The coronavirus has had a debilitating effect on most sectors of the economy, both in the United States and around the world. Those same sectors are now looking for a way to get to the so-called “new normal” and to thrive in it. The legal industry is certainly among this group and there were some positive trends in a recent study examining the COVID-19 impact on law firms.
The study showed that the industry hit its low point in terms of billable hours in May, roughly 6 weeks after shutdowns began occurring in the U.S. There was a sharp decrease to incoming revenue during those months. The same study shows that June saw a rebound. While the road to a full recovery is far from complete, a beginning has been made. The question now facing the industry is what changes, spurred by COVID-19, are going to become permanent features on the landscape?

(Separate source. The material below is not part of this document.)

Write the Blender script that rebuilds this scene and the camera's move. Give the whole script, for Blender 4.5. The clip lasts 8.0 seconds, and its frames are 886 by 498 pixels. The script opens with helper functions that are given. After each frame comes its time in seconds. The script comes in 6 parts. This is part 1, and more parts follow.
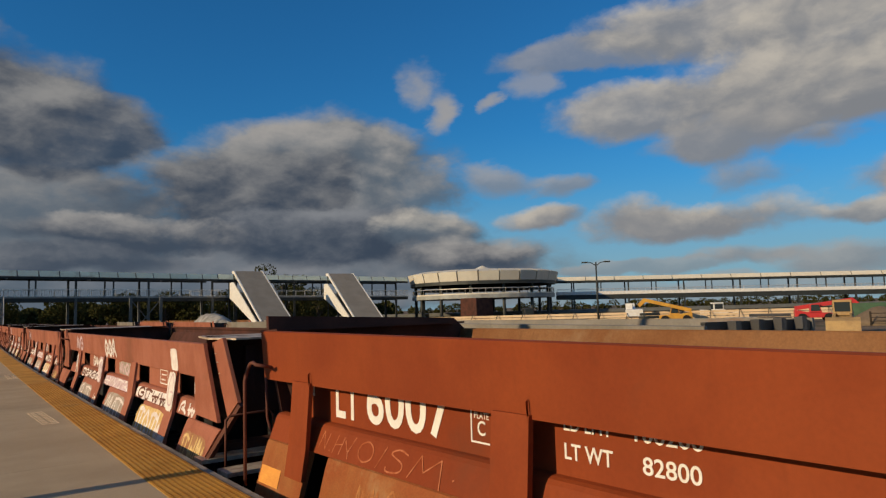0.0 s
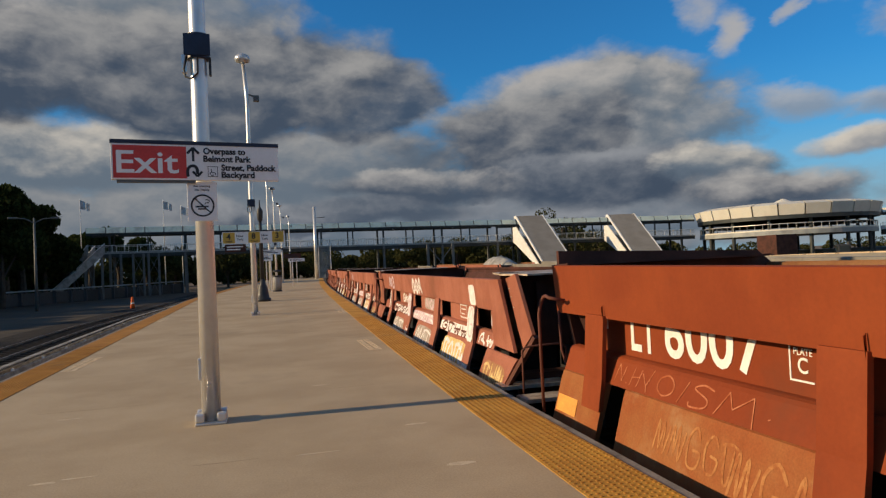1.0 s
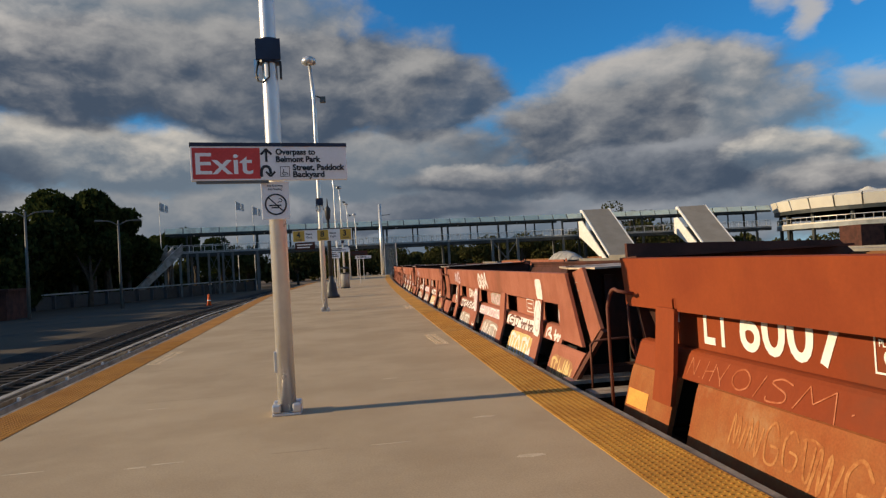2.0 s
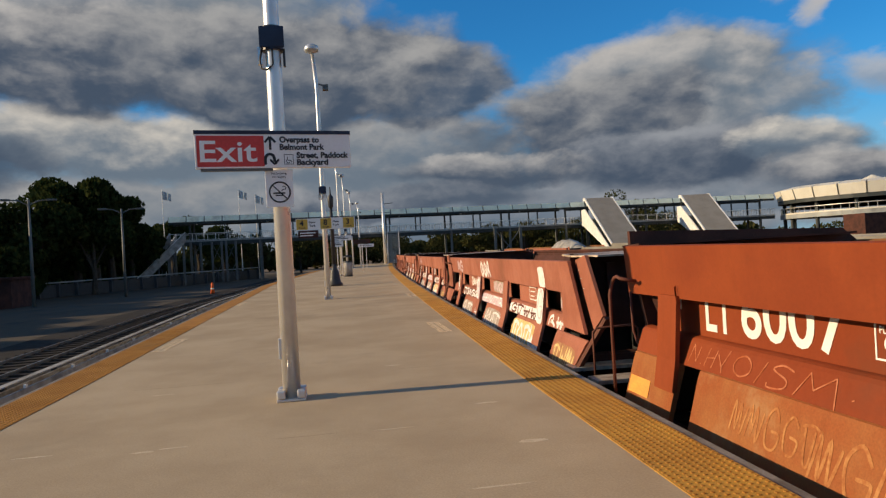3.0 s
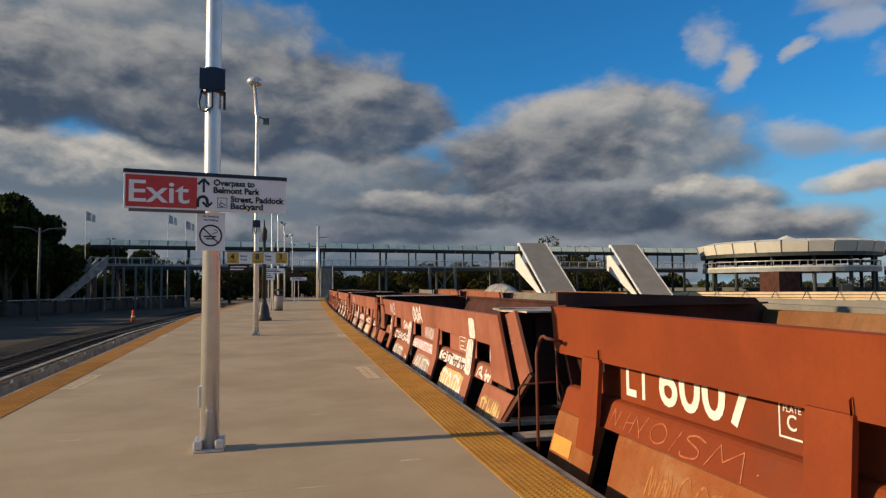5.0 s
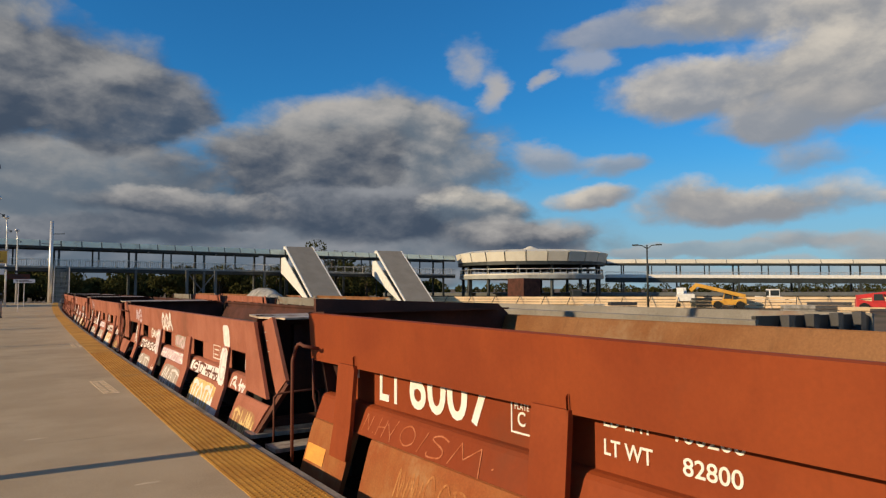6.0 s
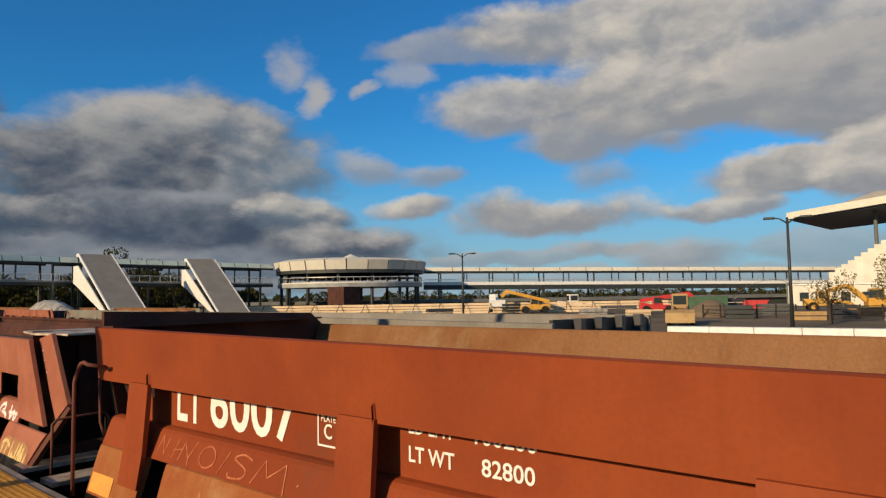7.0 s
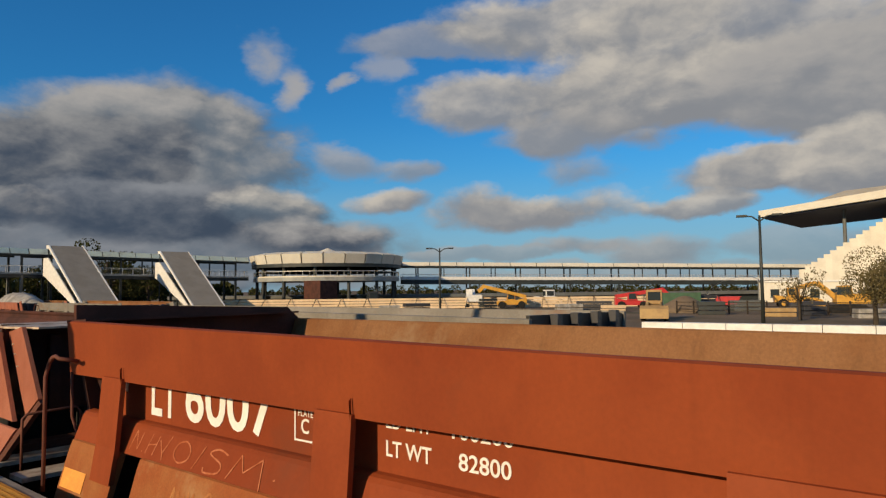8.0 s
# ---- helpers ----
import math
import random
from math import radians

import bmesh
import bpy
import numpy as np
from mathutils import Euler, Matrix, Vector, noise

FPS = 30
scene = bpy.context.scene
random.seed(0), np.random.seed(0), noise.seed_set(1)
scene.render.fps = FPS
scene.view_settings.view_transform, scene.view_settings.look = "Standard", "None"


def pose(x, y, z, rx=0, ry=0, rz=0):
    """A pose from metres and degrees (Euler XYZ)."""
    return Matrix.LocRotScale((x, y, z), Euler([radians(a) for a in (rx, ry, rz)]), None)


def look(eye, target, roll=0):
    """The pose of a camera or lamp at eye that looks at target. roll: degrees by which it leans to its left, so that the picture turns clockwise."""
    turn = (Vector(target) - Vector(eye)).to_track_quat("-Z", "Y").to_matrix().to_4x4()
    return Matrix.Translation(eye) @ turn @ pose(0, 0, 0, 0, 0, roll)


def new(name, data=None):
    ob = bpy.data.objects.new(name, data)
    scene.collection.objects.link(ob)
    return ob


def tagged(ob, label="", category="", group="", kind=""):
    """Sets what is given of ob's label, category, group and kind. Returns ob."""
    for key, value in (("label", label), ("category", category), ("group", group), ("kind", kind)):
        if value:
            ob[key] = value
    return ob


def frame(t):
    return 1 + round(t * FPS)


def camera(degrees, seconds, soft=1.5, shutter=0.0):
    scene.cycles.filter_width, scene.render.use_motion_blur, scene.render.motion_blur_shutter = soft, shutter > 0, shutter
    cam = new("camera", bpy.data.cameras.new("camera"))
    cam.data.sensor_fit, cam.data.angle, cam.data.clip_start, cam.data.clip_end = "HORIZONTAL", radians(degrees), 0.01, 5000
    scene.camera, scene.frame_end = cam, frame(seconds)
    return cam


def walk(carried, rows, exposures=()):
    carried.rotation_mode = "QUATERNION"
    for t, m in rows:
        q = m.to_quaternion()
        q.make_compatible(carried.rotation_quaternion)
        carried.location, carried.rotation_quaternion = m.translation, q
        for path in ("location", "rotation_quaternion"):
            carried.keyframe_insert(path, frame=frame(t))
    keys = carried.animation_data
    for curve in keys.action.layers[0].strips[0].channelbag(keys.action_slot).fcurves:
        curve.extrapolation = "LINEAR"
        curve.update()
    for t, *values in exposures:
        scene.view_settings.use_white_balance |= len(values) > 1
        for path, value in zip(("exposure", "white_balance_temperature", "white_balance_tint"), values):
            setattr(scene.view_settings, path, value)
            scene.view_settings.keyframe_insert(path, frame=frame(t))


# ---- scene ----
cam = camera(67.09, 8.0, soft=1.3)
# seconds, eye x, y, z, yaw, pitch, roll
PATH = [
    (0.0, -0.000, 0.000, 1.764, -38.54, 5.15, 1.60),
    (0.5, -0.012, 0.101, 1.701, -24.15, 2.23, 2.31),
    (1.0, -0.076, 0.093, 1.669, -14.88, 1.13, 2.62),
    (1.5, -0.099, 0.068, 1.660, -9.94, 1.22, 3.21),
    (3.0, -0.122, 0.006, 1.641, -9.10, 0.10, 3.27),
    (3.5, -0.117, 0.010, 1.650, -9.50, -0.49, 3.46),
    (4.0, -0.113, -0.021, 1.732, -10.32, -0.42, 2.95),
    (4.2, -0.106, -0.014, 1.772, -10.30, 0.24, 2.33),
    (5.3, -0.095, -0.058, 1.840, -17.62, 3.59, 0.18),
    (5.5, -0.073, -0.042, 1.849, -20.33, 3.45, 0.20),
    (6.0, 0.010, -0.044, 1.857, -34.51, 3.38, 0.17),
    (6.5, 0.074, -0.076, 1.861, -45.04, 4.35, 1.28),
    (7.0, 0.132, -0.059, 1.860, -49.76, 3.94, 0.92),
    (7.5, 0.114, -0.045, 1.862, -49.58, 3.78, 0.94),
    (8.0, 0.115, -0.060, 1.865, -51.73, 3.46, 0.58),
]
walk(cam, [(t, pose(x, y, z, 90 + pitch, roll, yaw)) for t, x, y, z, yaw, pitch, roll in PATH],
     exposures=[(0.0, -0.28), (0.5, -0.14), (1.0, 0.03), (1.5, 0.13), (3.5, 0.2), (4.2, 0.2), (5.5, 0.06), (6.5, 0.07), (8.0, -0.1)])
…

The most obvious example is the question of working remotely. More people have gotten used to working from home. The managers at law firms have figured out ways—through videoconferencing and other technological tools—to establish accountability and ensure that work gets done. It’s going to be very difficult to order people back into a regular 5-day-a-week office grind. At least, it will be difficult to do that and retain talent worth keeping.
What’s more, bosses may not even want to return to the “old normal” of everyone in the office. As they get their firms moving efficiently, there’s an opportunity for significant cost savings in the area of office space. Let’s say a firm currently leases 2 floors in an office building. What if they cut back to 1 floor and had office attendance staggered?

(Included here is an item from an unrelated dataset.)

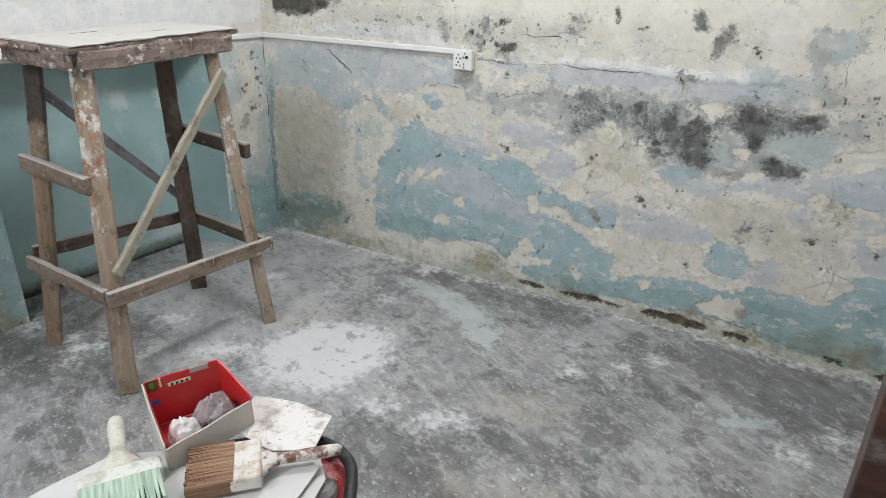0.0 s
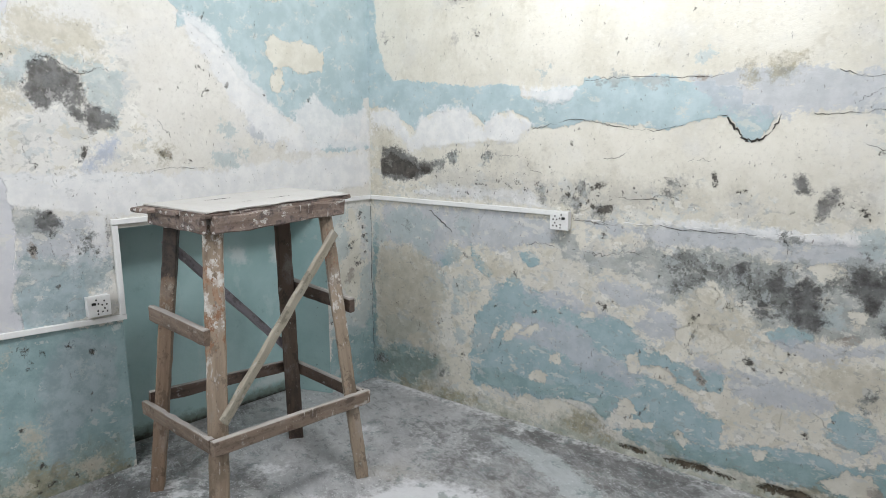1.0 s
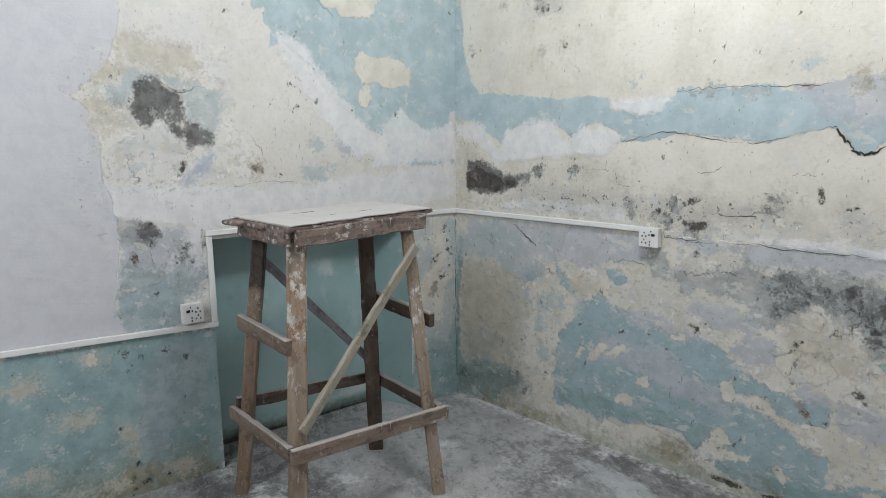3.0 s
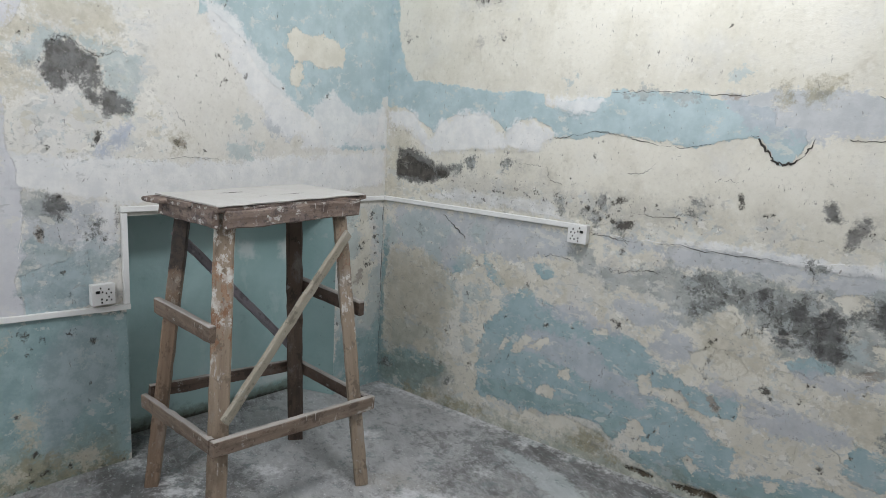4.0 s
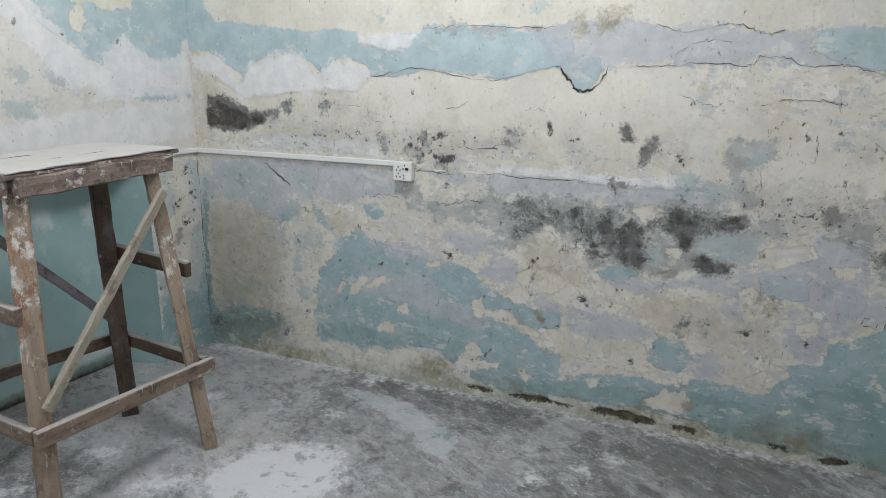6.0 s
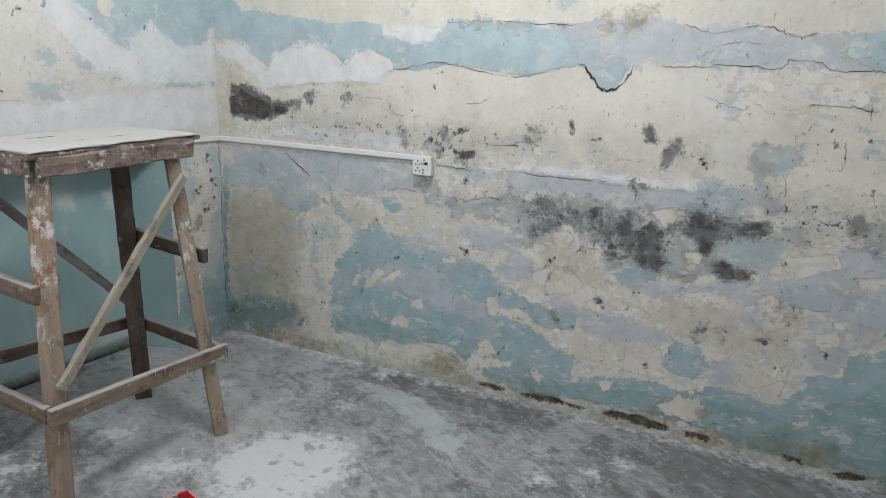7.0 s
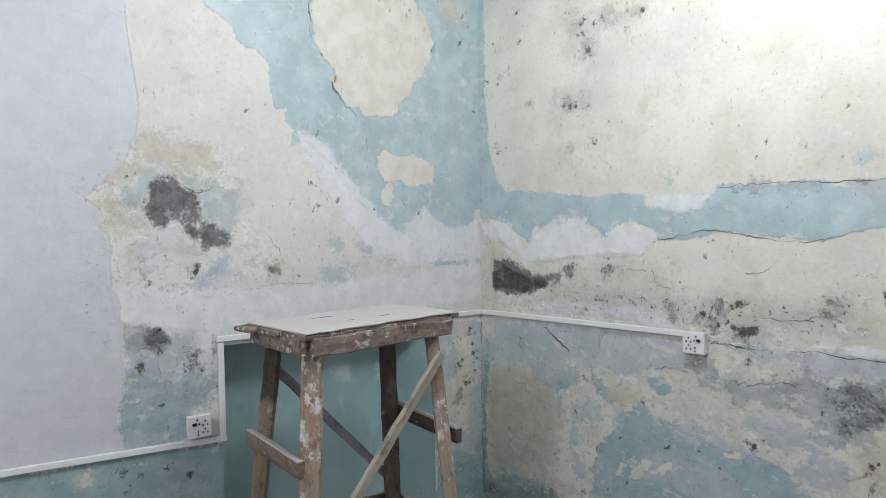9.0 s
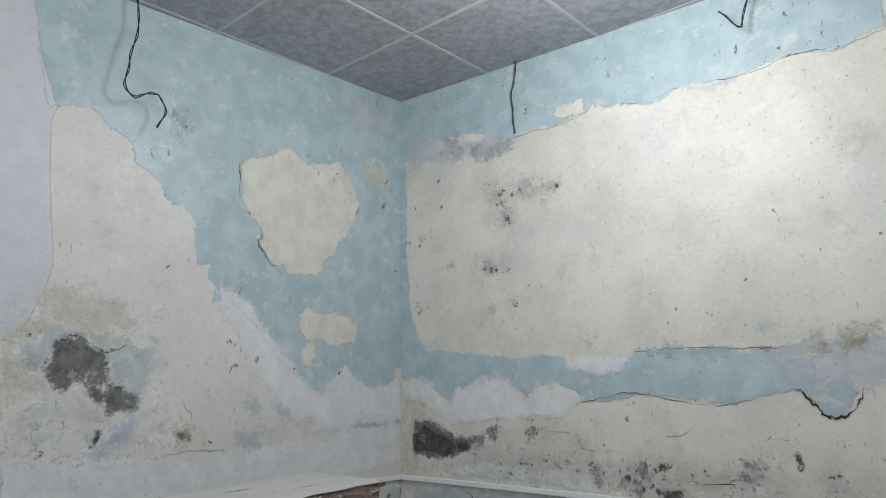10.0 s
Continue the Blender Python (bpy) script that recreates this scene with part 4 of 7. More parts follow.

Lease expenses are the second biggest cost in operating a law firm. Why would a firm’s partners pass on the opportunity to cut that expense in half when not doing so would only antagonize their best young talent? One group of lawyers this is not good for is real estate attorneys. If demand in the commercial marketplace dries up, the lawyers who represent the property owners will take a hit.
While law firms are feeling the financial crunch right now, the coronavirus shutdown will likely spare them the problems of increased competition. When difficult economic times hit, startup funding becomes harder to acquire. Those younger partners who might have been ready to strike out on their own in February are now faced with a different reality. That means more talent on-hand for the established firms and less competition.
Personal injury lawyers might be the most anxious for life to return to something resembling a normal flow. While all lawyers can conduct basic business from home, a personal injury lawyer can’t win a case until courtrooms reopen. And since most of them work in contingency, that means they can’t get paid.